WORK INSTRUCTIONS
Write out the material exactly, without any of its pictures.

GIVEN DATA
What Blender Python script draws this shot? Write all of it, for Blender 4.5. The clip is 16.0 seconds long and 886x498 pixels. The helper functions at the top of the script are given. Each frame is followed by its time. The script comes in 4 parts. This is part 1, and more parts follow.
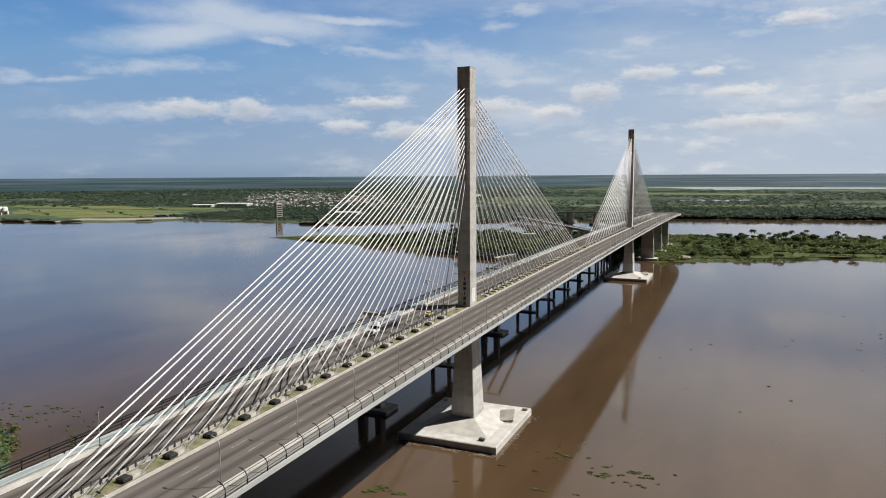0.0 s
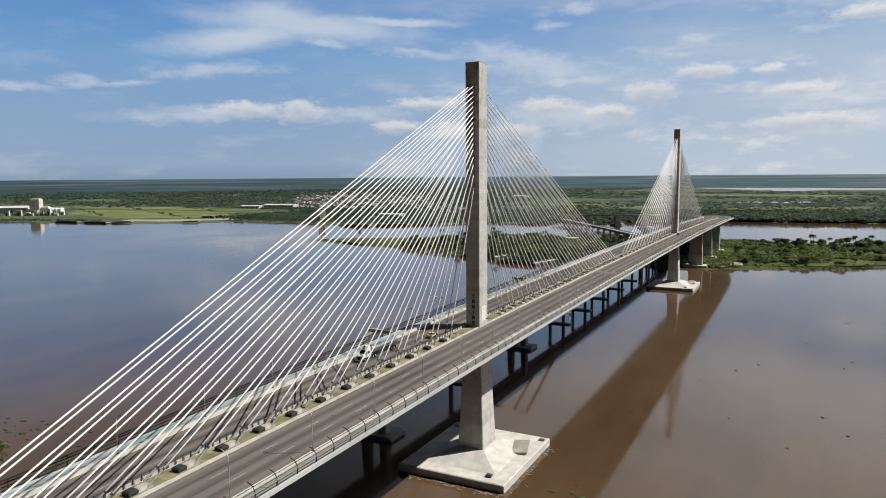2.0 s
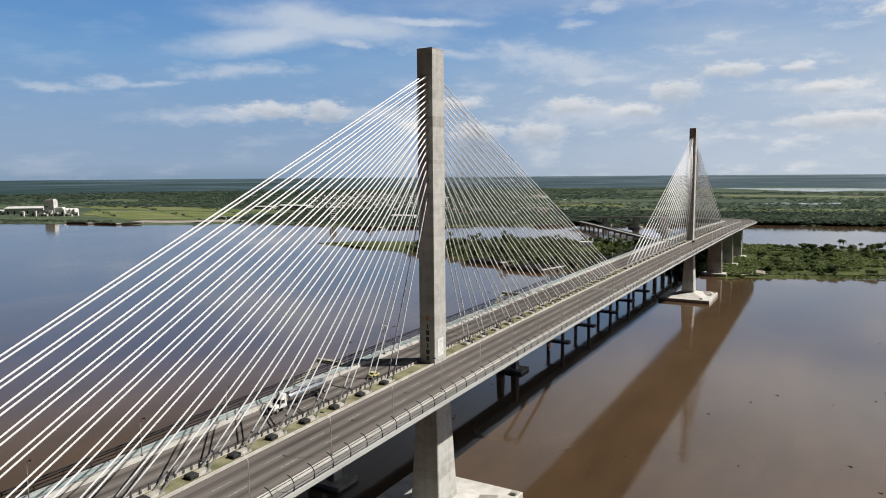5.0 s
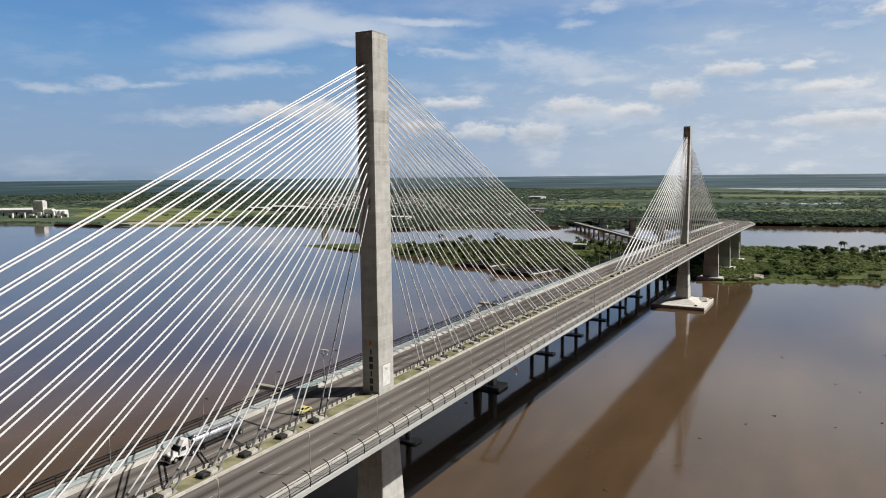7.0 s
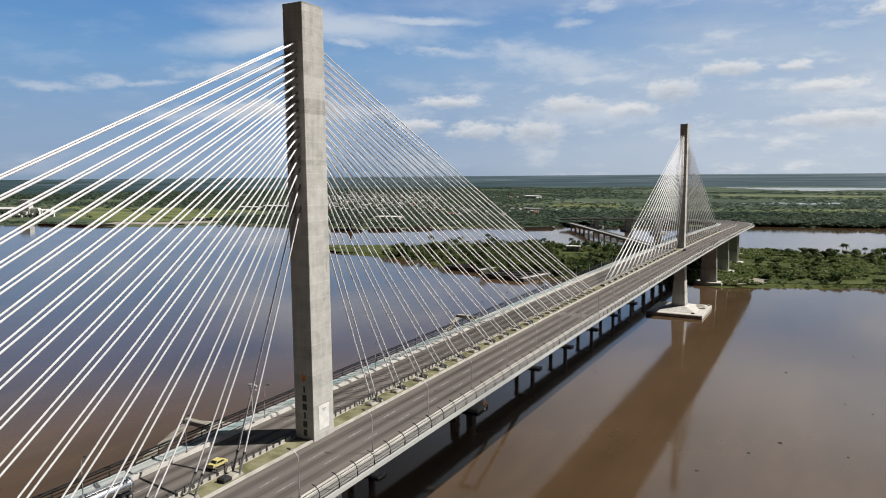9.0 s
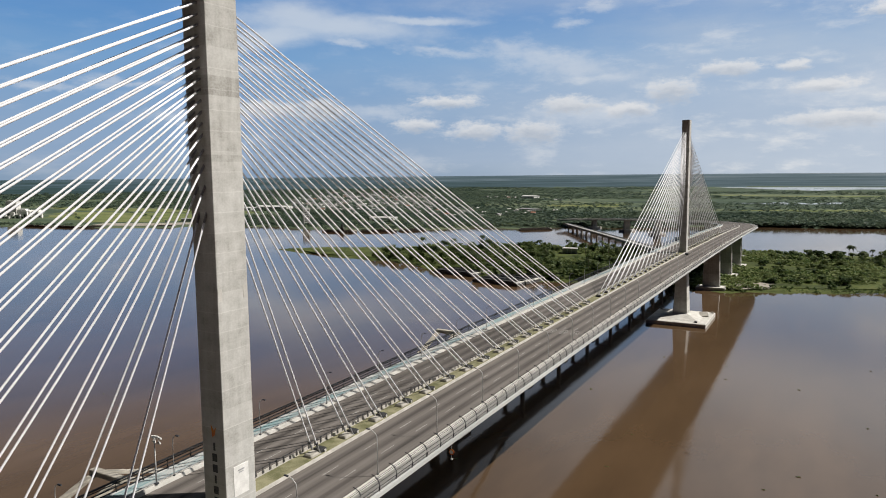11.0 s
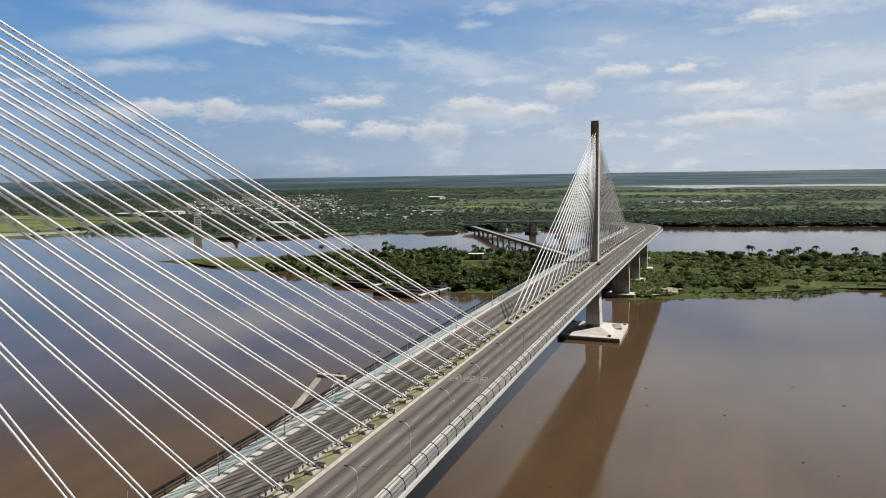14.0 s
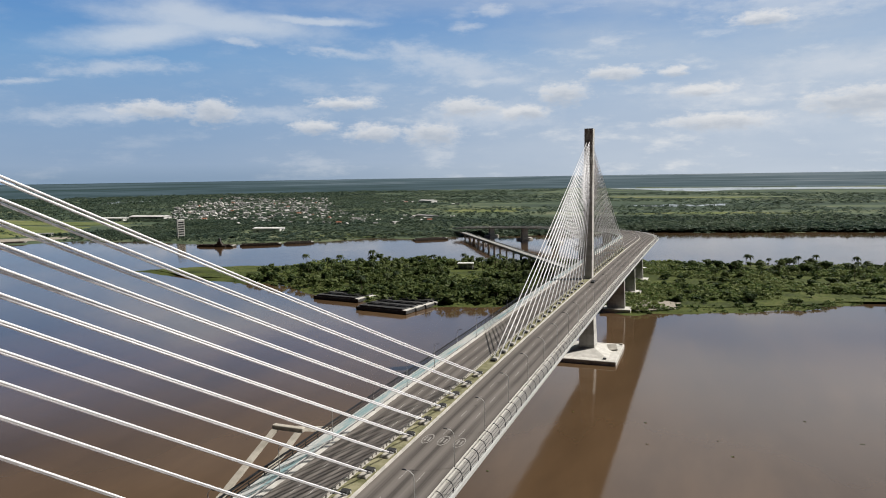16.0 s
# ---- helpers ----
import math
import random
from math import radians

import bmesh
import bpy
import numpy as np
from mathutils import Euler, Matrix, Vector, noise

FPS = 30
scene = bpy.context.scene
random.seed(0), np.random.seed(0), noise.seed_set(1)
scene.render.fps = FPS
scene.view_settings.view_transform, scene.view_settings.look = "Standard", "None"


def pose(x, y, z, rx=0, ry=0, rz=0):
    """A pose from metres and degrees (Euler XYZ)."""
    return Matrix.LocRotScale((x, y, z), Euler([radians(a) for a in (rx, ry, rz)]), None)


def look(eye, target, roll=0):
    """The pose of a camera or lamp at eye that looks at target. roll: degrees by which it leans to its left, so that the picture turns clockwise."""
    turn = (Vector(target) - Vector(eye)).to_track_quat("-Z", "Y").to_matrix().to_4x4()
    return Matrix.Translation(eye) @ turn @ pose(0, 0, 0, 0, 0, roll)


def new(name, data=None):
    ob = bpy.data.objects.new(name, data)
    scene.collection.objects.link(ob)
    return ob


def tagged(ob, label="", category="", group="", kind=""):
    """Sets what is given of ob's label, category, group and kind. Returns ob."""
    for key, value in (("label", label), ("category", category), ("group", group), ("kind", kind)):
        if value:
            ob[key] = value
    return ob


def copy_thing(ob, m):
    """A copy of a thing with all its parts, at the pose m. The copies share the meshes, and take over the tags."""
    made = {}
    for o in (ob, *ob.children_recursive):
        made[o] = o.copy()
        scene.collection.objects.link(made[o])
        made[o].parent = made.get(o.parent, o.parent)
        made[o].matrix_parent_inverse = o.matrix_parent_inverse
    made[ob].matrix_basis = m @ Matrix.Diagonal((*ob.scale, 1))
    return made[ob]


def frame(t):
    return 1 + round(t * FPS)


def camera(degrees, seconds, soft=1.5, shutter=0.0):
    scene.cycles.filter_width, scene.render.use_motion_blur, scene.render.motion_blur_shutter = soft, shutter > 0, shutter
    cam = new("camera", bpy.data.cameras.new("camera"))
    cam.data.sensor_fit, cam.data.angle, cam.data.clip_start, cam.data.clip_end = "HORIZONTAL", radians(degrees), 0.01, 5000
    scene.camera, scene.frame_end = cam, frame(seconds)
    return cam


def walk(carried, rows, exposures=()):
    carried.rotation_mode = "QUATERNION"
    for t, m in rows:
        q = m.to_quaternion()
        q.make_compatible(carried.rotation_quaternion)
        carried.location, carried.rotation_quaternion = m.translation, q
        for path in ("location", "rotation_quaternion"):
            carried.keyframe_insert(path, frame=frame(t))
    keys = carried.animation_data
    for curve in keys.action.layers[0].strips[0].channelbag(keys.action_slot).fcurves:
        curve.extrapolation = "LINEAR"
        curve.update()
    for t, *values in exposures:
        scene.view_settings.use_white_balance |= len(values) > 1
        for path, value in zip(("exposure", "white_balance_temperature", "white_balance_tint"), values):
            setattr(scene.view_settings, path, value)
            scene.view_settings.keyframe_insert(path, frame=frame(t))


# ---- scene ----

OUTPUT OF THE EXERCISE
What Blender Python script draws this shot? Write all of it, for Blender 4.5. The clip is 16.0 seconds long and 886x498 pixels. The helper functions at the top of the script are given. Each frame is followed by its time. The script comes in 4 parts. This is part 1, and more parts follow.
0.0 s
2.0 s
5.0 s
7.0 s
9.0 s
11.0 s
14.0 s
16.0 s
# ---- helpers ----
import math
import random
from math import radians

import bmesh
import bpy
import numpy as np
from mathutils import Euler, Matrix, Vector, noise

FPS = 30
scene = bpy.context.scene
random.seed(0), np.random.seed(0), noise.seed_set(1)
scene.render.fps = FPS
scene.view_settings.view_transform, scene.view_settings.look = "Standard", "None"


def pose(x, y, z, rx=0, ry=0, rz=0):
    """A pose from metres and degrees (Euler XYZ)."""
    return Matrix.LocRotScale((x, y, z), Euler([radians(a) for a in (rx, ry, rz)]), None)


def look(eye, target, roll=0):
    """The pose of a camera or lamp at eye that looks at target. roll: degrees by which it leans to its left, so that the picture turns clockwise."""
    turn = (Vector(target) - Vector(eye)).to_track_quat("-Z", "Y").to_matrix().to_4x4()
    return Matrix.Translation(eye) @ turn @ pose(0, 0, 0, 0, 0, roll)


def new(name, data=None):
    ob = bpy.data.objects.new(name, data)
    scene.collection.objects.link(ob)
    return ob


def tagged(ob, label="", category="", group="", kind=""):
    """Sets what is given of ob's label, category, group and kind. Returns ob."""
    for key, value in (("label", label), ("category", category), ("group", group), ("kind", kind)):
        if value:
            ob[key] = value
    return ob


def copy_thing(ob, m):
    """A copy of a thing with all its parts, at the pose m. The copies share the meshes, and take over the tags."""
    made = {}
    for o in (ob, *ob.children_recursive):
        made[o] = o.copy()
        scene.collection.objects.link(made[o])
        made[o].parent = made.get(o.parent, o.parent)
        made[o].matrix_parent_inverse = o.matrix_parent_inverse
    made[ob].matrix_basis = m @ Matrix.Diagonal((*ob.scale, 1))
    return made[ob]


def frame(t):
    return 1 + round(t * FPS)


def camera(degrees, seconds, soft=1.5, shutter=0.0):
    scene.cycles.filter_width, scene.render.use_motion_blur, scene.render.motion_blur_shutter = soft, shutter > 0, shutter
    cam = new("camera", bpy.data.cameras.new("camera"))
    cam.data.sensor_fit, cam.data.angle, cam.data.clip_start, cam.data.clip_end = "HORIZONTAL", radians(degrees), 0.01, 5000
    scene.camera, scene.frame_end = cam, frame(seconds)
    return cam


def walk(carried, rows, exposures=()):
    carried.rotation_mode = "QUATERNION"
    for t, m in rows:
        q = m.to_quaternion()
        q.make_compatible(carried.rotation_quaternion)
        carried.location, carried.rotation_quaternion = m.translation, q
        for path in ("location", "rotation_quaternion"):
            carried.keyframe_insert(path, frame=frame(t))
    keys = carried.animation_data
    for curve in keys.action.layers[0].strips[0].channelbag(keys.action_slot).fcurves:
        curve.extrapolation = "LINEAR"
        curve.update()
    for t, *values in exposures:
        scene.view_settings.use_white_balance |= len(values) > 1
        for path, value in zip(("exposure", "white_balance_temperature", "white_balance_tint"), values):
            setattr(scene.view_settings, path, value)
            scene.view_settings.keyframe_insert(path, frame=frame(t))


# ---- scene ----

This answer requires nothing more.